Triratna News

A Buddhist Manifesto

On Mon, 30 July, 2012 - 12:31
Candradasa's picture
News of an important new booklet by Subhuti, ‘A Buddhist Manifesto: The Principles of the Triratna Buddhist Community’. You can read it online, download the free eBook, or order an inexpensive printed copy today.

For the past couple of years, Subhuti has been re-exploring and re-clarifying with Sangharakshita the core principles of Buddhist practice as exemplified in the teaching and collective life of the Triratna Buddhist Order and Community. From that process has come several major papers, ‘Re-imagining the Buddha’, ‘Buddhophany’, ‘Revering and Relying Upon the Dharma’, and ‘Initiation Into a New Life’. So perhaps the best introduction to this ‘manifesto’ comes from Sangharakshita himself in the foreword:

‘When I founded what is now the Triratna Buddhist Community in 1967, I did so after many years experience of Buddhism in the East and some two or three of the nascent Buddhist movement in Britain. I had of course seen much that inspired me and I had met many good Buddhists and some great ones, some of whom indeed became my teachers. However, I had also witnessed much more that was corrupt or decadent and much that simply had no relevance to the modern situation. It had become clear to me that, in many respects, a completely new start was required if the Dharma was to survive at all, let alone make any impact in the contemporary world. I came to this conclusion somewhat reluctantly, being by character something of a traditionalist. But I saw no alternative. Time has only reinforced my conclusion; indeed we must, I believe, be more radical still.

As I set out on this work of renewal, I found that certain principles were becoming clear to me as a basis for it, and these guided me in establishing the Triratna Buddhist Community. I believe these principles are applicable to all who work for the Dharma today and so wanted to bring them to the attention of other Buddhists worldwide.

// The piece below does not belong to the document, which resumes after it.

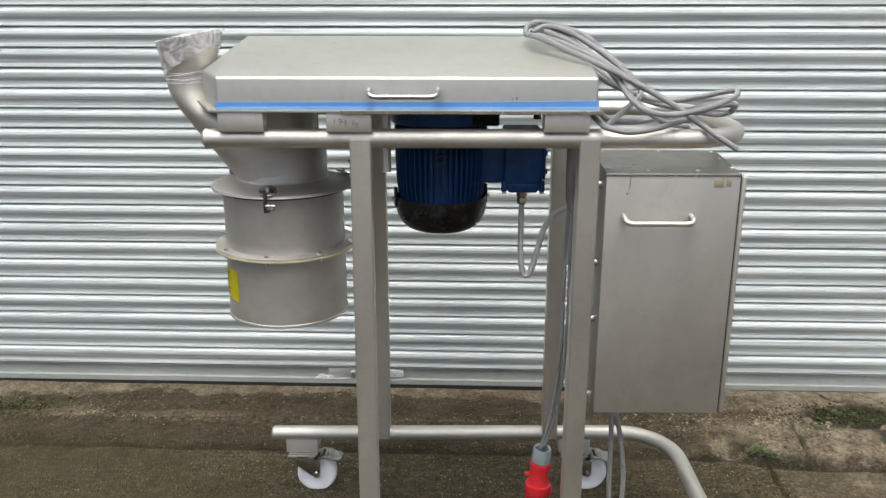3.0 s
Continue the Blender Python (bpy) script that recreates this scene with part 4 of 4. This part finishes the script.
# ---- power cable with plug, and the coil lying on the lid ----
coil = tagged(new("coiled_cable"), "grey braided cable coiled loosely over the lid and frame", "cable")
CR = 0.0068
coil_lines = [
    [(0.125, 2.570, 1.458), (0.150, 2.530, 1.453), (0.208, 2.470, 1.428), (0.266, 2.420, 1.402), (0.358, 2.400, 1.357), (0.442, 2.385, 1.310), (0.492, 2.362, 1.275), (0.530, 2.334, 1.247), (0.570, 2.325, 1.222)],
    [(0.125, 2.570, 1.458), (0.130, 2.600, 1.473), (0.160, 2.620, 1.485), (0.209, 2.600, 1.476), (0.265, 2.560, 1.455), (0.306, 2.530, 1.420), (0.354, 2.490, 1.376), (0.378, 2.470, 1.347), (0.380, 2.455, 1.327), (0.360, 2.440, 1.310), (0.325, 2.430, 1.282), (0.298, 2.420, 1.258)],
    [(0.168, 2.610, 1.467), (0.219, 2.560, 1.447), (0.264, 2.500, 1.419), (0.308, 2.450, 1.390), (0.326, 2.410, 1.352), (0.344, 2.375, 1.323), (0.369, 2.345, 1.304), (0.415, 2.332, 1.297), (0.473, 2.345, 1.303), (0.539, 2.375, 1.316), (0.580, 2.400, 1.331), (0.590, 2.420, 1.339), (0.578, 2.450, 1.336), (0.534, 2.480, 1.322), (0.473, 2.500, 1.310), (0.410, 2.510, 1.314), (0.343, 2.525, 1.338), (0.308, 2.570, 1.358), (0.288, 2.660, 1.378), (0.284, 2.730, 1.380)],
    [(0.262, 2.450, 1.288), (0.264, 2.405, 1.286), (0.268, 2.360, 1.279), (0.282, 2.333, 1.269), (0.329, 2.322, 1.261), (0.391, 2.333, 1.268), (0.445, 2.360, 1.279), (0.488, 2.400, 1.278)],
    [(0.284, 2.745, 1.386), (0.288, 2.680, 1.388), (0.312, 2.595, 1.368), (0.355, 2.555, 1.338), (0.404, 2.540, 1.309), (0.465, 2.530, 1.293), (0.520, 2.510, 1.284), (0.569, 2.480, 1.279), (0.592, 2.450, 1.290), (0.589, 2.430, 1.307), (0.559, 2.440, 1.304), (0.518, 2.455, 1.288), (0.463, 2.460, 1.272)],
    [(0.235, 2.560, 1.283), (0.270, 2.500, 1.285), (0.294, 2.478, 1.281), (0.323, 2.470, 1.265), (0.391, 2.480, 1.263), (0.453, 2.490, 1.275), (0.525, 2.500, 1.291), (0.580, 2.490, 1.306), (0.602, 2.455, 1.305), (0.585, 2.430, 1.293)],
    [(0.140, 2.590, 1.462), (0.178, 2.604, 1.476), (0.228, 2.578, 1.464), (0.278, 2.535, 1.434), (0.318, 2.495, 1.403), (0.352, 2.474, 1.370), (0.372, 2.462, 1.345)],
    [(0.150, 2.575, 1.454), (0.200, 2.535, 1.442), (0.252, 2.484, 1.419), (0.302, 2.436, 1.393), (0.336, 2.412, 1.368), (0.380, 2.398, 1.344)],
    [(0.152, 2.630, 1.468), (0.210, 2.600, 1.459), (0.256, 2.550, 1.430), (0.295, 2.500, 1.398), (0.322, 2.460, 1.365), (0.348, 2.450, 1.333), (0.385, 2.440, 1.300), (0.433, 2.430, 1.268), (0.490, 2.420, 1.258)],
]
for line in coil_lines:
    part("cable_turn", sweep(spline(line, 7), CR, 14), BRAID, coil)
lead = tagged(new("power_lead"), "grey power lead hanging down the upright with a red plug", "cable")
for off in (0.0, 0.011):
    part("cord", sweep(spline([(0.2330 + off, 2.490, 1.060), (0.2300 + off, 2.495, 0.95), (0.2300 + off * 1.3, 2.500, 0.82), (0.2330 + off, 2.510, 0.70), (0.2320 + off, 2.540, 0.58), (0.2200 + off, 2.568, 0.44), (0.2010 + off * 0.5, 2.584, 0.345)], 7), 0.0050, 12), BRAID, lead)
PLUG = pose(0.1900, 2.582, 0.171, 2.0, 4.6, 0) @ Matrix.Diagonal((0.96, 0.96, 0.95, 1))
nut = lathe([(0.0, 0.150), (0.0175, 0.150), (0.0195, 0.186), (0.0245, 0.1895), (0.0262, 0.186), (0.0280, 0.165), (0.0285, 0.146), (0.0, 0.140)], (0, 0, 0), 9)
plug = part("plug", lathe([(0.0, 0.012), (0.0265, 0.012), (0.0285, 0.0), (0.0308, 0.0005), (0.0318, 0.004), (0.0325, 0.038), (0.0352, 0.0405), (0.0366, 0.0445), (0.0368, 0.066), (0.0356, 0.0700), (0.0300, 0.0715), (0.0288, 0.0740), (0.0285, 0.118), (0.0300, 0.128), (0.0306, 0.140), (0.0290, 0.1445), (0.0, 0.1445)], (0, 0, 0), 36), RED, lead, "red five-pin industrial plug", PLUG)
part("gland_nut", nut, GREY_PLASTIC, plug, "grey plastic gland nut", sharp=25)
part("key_rib", box((-0.0415, -0.005, 0.094), (-0.027, 0.005, 0.104), 0.002), RED, plug)
part("latch", box((0.031, -0.009, 0.030), (0.0415, 0.009, 0.066), 0.003), RED, plug)

# ---- small things on the ground ----
rnd = random.Random(11)
PHI = (1 + 5 ** 0.5) / 2
ICO = [Vector(p).normalized() for p in ((-1, PHI, 0), (1, PHI, 0), (-1, -PHI, 0), (1, -PHI, 0), (0, -1, PHI), (0, 1, PHI), (0, -1, -PHI), (0, 1, -PHI), (PHI, 0, -1), (PHI, 0, 1), (-PHI, 0, -1), (-PHI, 0, 1))]
ICO_FACES = ((0, 11, 5), (0, 5, 1), (0, 1, 7), (0, 7, 10), (0, 10, 11), (1, 5, 9), (5, 11, 4), (11, 10, 2), (10, 7, 6), (7, 1, 8),
             (3, 9, 4), (3, 4, 2), (3, 2, 6), (3, 6, 8), (3, 8, 9), (4, 9, 5), (2, 4, 11), (6, 2, 10), (8, 6, 7), (9, 8, 1))


def lumps(name, spots, jitter, flat):
    """Many small angular grains in one mesh, each sunk a little into the ground."""
    verts, faces = [], []
    for x, y, s in spots:
        base = len(verts)
        z = ground_height(x, y) + s * flat * 0.35
        turn = rnd.uniform(0, 6.28)
        sx, sy, sz = s * rnd.uniform(0.8, 1.5), s * rnd.uniform(0.7, 1.1), s * flat * rnd.uniform(0.7, 1.2)
        for p in ICO:
            q = Vector((p.x * sx * rnd.uniform(1 - jitter, 1 + jitter), p.y * sy * rnd.uniform(1 - jitter, 1 + jitter), p.z * sz * rnd.uniform(1 - jitter, 1 + jitter)))
            verts.append((x + q.x * math.cos(turn) - q.y * math.sin(turn), y + q.x * math.sin(turn) + q.y * math.cos(turn), z + q.z))
        faces += [(base + i, base + j, base + k) for i, j, k in ICO_FACES]
    me = bpy.data.meshes.new(name)
    me.from_pydata(verts, [], faces)
    return me


spots = []
for _ in range(900):
    x = rnd.uniform(-2.3, 2.1)
    pick = rnd.random()
    front = rnd.gauss(0.325 - 0.05 * max(0.0, min(1.0, (x - 0.7) / 0.3)) + 0.05 * noise.noise((x * 3.1, 4.7, 1)), 0.022) if pick < 0.45 else rnd.uniform(0.02, 0.50) if pick < 0.75 else rnd.uniform(0.5, 2.2)
    s = rnd.uniform(0.0013, 0.0036)
    if pick < 0.45 and rnd.random() < (0.40 if x > 0.7 else 0.20 if x > -0.8 else 0.07):
        s *= rnd.uniform(1.5, 3.0)
    spots.append((x, shutter_y(x) - front, s))
for _ in range(620):
    # rubble band where the slab edge has broken up
    x = rnd.uniform(0.62, 1.45)
    front = rnd.gauss(0.245, 0.055) + 0.12 * max(0.0, min(1.0, (x - 1.0) / 0.1)) * rnd.random()
    spots.append((x, shutter_y(x) - front, rnd.uniform(0.0015, 0.0040) * (1.9 if rnd.random() < 0.07 else 1)))
for _ in range(620):
    # pale chips broken off the lip of the lifted slab
    x = rnd.uniform(0.80, 1.42)
    y = 3.345 - 0.35 * max(0.0, 0.93 - x) + 0.05 * noise.noise((x * 9, 2.2, 6)) + rnd.gauss(0, 0.020)
    spots.append((x, y, rnd.uniform(0.0014, 0.0036) * (1.6 if rnd.random() < 0.06 else 1)))
for _ in range(1500):
    # crumbs along the old edge of the damp strip
    x = rnd.uniform(-1.65, 0.62)
    front = 0.325 + 0.05 * noise.noise((x * 3.1, 4.7, 1)) + rnd.gauss(0, 0.014)
    if noise.noise((x * 7, 1.3, 4)) > -0.15:
        spots.append((x, shutter_y(x) - front, rnd.uniform(0.0010, 0.0026)))
for _ in range(700):
    # grit lying over the damp strip and the yard slab
    x = rnd.uniform(-1.9, 1.7)
    spots.append((x, shutter_y(x) - rnd.uniform(0.03, 1.6), rnd.uniform(0.0009, 0.0021)))
for _ in range(500):
    x = rnd.uniform(-2.3, -1.3)
    spots.append((x, shutter_y(x) - rnd.gauss(0.25, 0.055), rnd.uniform(0.0012, 0.0034) * (1.6 if rnd.random() < 0.06 else 1)))
stones = tagged(new("gravel", lumps("gravel", spots, 0.42, 0.6)), "loose brown and pale gravel and concrete crumbs along the shutter", "gravel", kind="stuff")
stones.data.materials.append(PEBBLE)

stone_mesh = bmesh.new()
bmesh.ops.create_icosphere(stone_mesh, subdivisions=3, radius=1.0)
for v in stone_mesh.verts:
    k = 1 + 0.25 * noise.noise(v.co * 1.3) + 0.10 * noise.noise(v.co * 4)
    v.co = Vector((v.co.x * k * 0.062, v.co.y * k * 0.040, max(-0.4, min(0.55, v.co.z * k)) * 0.026))
stone_mesh = finish(stone_mesh, 40)
stone_mesh.materials.append(CHUNK)
for x, y, s, turn in ((1.50, 3.530, 0.72, -30), (-1.86, 3.60, 0.5, 20), (1.33, 3.36, 0.42, 70), (1.62, 3.31, 0.6, 10)):
    ob = tagged(new("concrete_chunk", stone_mesh), "rough brown lump of broken concrete on the yard edge", "rubble", "lumps of broken concrete")
    ob.matrix_basis = pose(x, y, ground_height(x, y) + 0.004 * s, 0, 0, turn) @ Matrix.Scale(s, 4)


def weed_mesh(count, reach, seed):
    r = random.Random(seed)
    bm = bmesh.new()
    for _ in range(count):
        a, lean = r.uniform(0, 2 * math.pi), r.uniform(0.3, 1.3)
        length, w = r.uniform(0.4, 1.0) * reach, r.uniform(0.0010, 0.0026)
        d, side = Vector((math.cos(a), math.sin(a), 0)), Vector((-math.sin(a), math.cos(a), 0))
        o = Vector((r.gauss(0, 0.45) * reach, r.gauss(0, 0.22) * reach, 0))
        rows = []
        for k in range(4):
            t = k / 3
            p = o + d * length * t * math.sin(lean) + Vector((0, 0, length * (t * math.cos(lean) - 0.25 * t * t)))
            hw = w * (0.35 + 1.3 * t) * (1 - t) ** 0.6 + 0.0004
            rows.append((bm.verts.new(p - side * hw), bm.verts.new(p + Vector((0, 0, -hw * 0.3))), bm.verts.new(p + side * hw)))
        for p, q in zip(rows, rows[1:]):
            bm.faces.new((p[0], p[1], q[1], q[0]))
            bm.faces.new((p[1], p[2], q[2], q[1]))
    return finish(bm, 80)


for k, (x, y, s) in enumerate(((1.045, 3.135, 1.20), (1.095, 3.115, 1.05), (1.015, 3.165, 0.8), (1.14, 3.105, 0.7), (1.19, 3.10, 0.5), (1.34, 3.31, 0.8), (1.50, 3.36, 0.7), (1.42, 3.40, 0.6), (1.62, 3.28, 0.8), (1.30, 3.37, 0.5), (1.46, 3.43, 1.0), (1.55, 3.41, 1.1), (1.60, 3.38, 0.9), (1.52, 3.44, 0.9), (-1.70, 3.53, 0.8), (-1.82, 3.55, 0.7))):
    weed = weed_mesh(60, 0.033, 3 + k)
    weed.materials.append(LEAF)
    ob = tagged(new("weed", weed), "small green weed growing out of the concrete joint", "weed", "weeds in the joint")
    ob.matrix_basis = pose(x, y, ground_height(x, y) - 0.004, 0, 0, -20) @ Matrix.Scale(s, 4)

# moss: ragged drifts of tiny cushions
spots = []
for cx, cy, rx, ry, count in ((1.48, 3.42, 0.25, 0.065, 1000), (1.70, 3.33, 0.12, 0.10, 260), (-1.76, 3.54, 0.22, 0.075, 700)):
    for _ in range(count):
        x, y = cx + rnd.gauss(0, 0.5) * rx, cy + rnd.gauss(0, 0.5) * ry
        if noise.noise((x * 16, y * 24, 2)) > -0.12:
            spots.append((x, y, rnd.uniform(0.0018, 0.0050)))
moss = tagged(new("moss", lumps("moss", spots, 0.3, 0.7)), "dark green moss cushions in the broken concrete", "moss", kind="stuff")
moss.data.materials.append(MOSS)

I am, however, now unable to write much myself, being partially sighted, and so I have asked one of my senior disciples, Dharmachari Subhuti, to give a brief synopsis of the main principles on the basis of which we work, as a sort of manifesto for modern Buddhism. Subhuti has been working with me for almost forty years and knows these principles very well, both in their theoretical depth and in their practical application. What he has written does indeed well summarise what I consider to be the essential basis for the renewal of Buddhism. I therefore commend it to my own disciples and to our Buddhist brothers and sisters everywhere. May it contribute to the flourishing of the Dharma throughout the world.’